Do I take it the red form is not red and can be a white sludge as discribed??

From Hokes - page 70 --- Second: Try the effect of hot strong nitric acid, first on a scrap of tin, then (in a clean test tube or beaker) on lead. . . The effect is quite different. In both cases the acid goes to work at once, giving off the usual brown fumes. . . The tin goes to pieces, and in its place appears a white pasty or slimy substance. We call this tin paste. The chemists call it meta stannic acid. If you add some water the tin paste will thin out, like jelly, but it will not dissolve. This tin paste, which forms when nitric acid acts on tin (and at other times as well) is the main reason why tin is troublesome in refining.

Note (as underlined) tin + nitric acid = "white" precipitate

tin in the meta stannic form tends to be "very" fine & therefore tends to go though filters - it also tends to "stay" suspended in solutions - often the cause of a cloudy solution that wont settle &/or filter clear/clean

Tin = the royal pain in the refiners butt

Kurt
 
Its tin and the reason it would turn purple is because any trapped silver nitrate will cause it to do so. Its a devil to wash. Takes four or five hot water washes with decanting, not filtering steps in between.
 
Thanks for the help, guys. From your descriptions, it definitely appears to be tin, and a seeming lot of it. Bummer! How is tin typically separated from silver?

By unfilterable, I meant that the precipitate immediately clogged both types of my filters. It did not pass through.

I'll try successive hot water rinses until I don't detect any silver. Then I'll evaporate down the solution to concentrate the silver nitrate and drive off any excess acid.
 
It is just a long shot and I would try it with a small batch first.
But as Tin Oxide is Farly insoluble and silver nitrate is very,I would try drying it out by reduction.
Then Place it in a filter and try flushing.
As the tin oxide will have formed larger partials in it's anhydrous form it should not block the filter so badly for some time and the silver nitrate should flush out.
But always try a new technique on a small sample first.
It may not work on tin but I have used it on other hard to filter mediums.
 
The tin in nitric will not really dissolve, the oxidized tin gel does not settle or precipitate, so decanting is out of the question, filtering is almost impossible if much tin is involved as it clogs filters almost solid.
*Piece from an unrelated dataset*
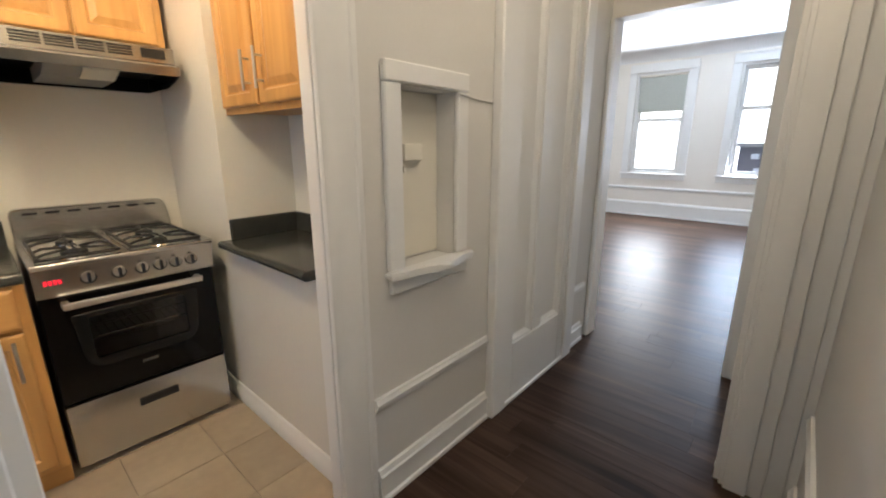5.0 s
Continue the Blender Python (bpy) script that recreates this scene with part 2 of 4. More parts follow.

Evaporate the solution to dryness, the tin and silver will form a salt, heating this salt to gas off NOx gas, incinerate the crushed powders red hot with stirring and good exposure to air or oxygen, to form silver and tin oxide powders, cool and give powders a boil in HCl, the silver will become a fluffy (slow to settle) white silver chloride that can be separated from the tin chloride, note adding water to a tin chloride solution will make it hydrolyze and begin to form a milky gel , keeping it fairly concentrated and acidic and even warm, will make the separation go easier...

I do not like making or dealing with silver chloride, I also try to avoid tin in solutions as much as possible.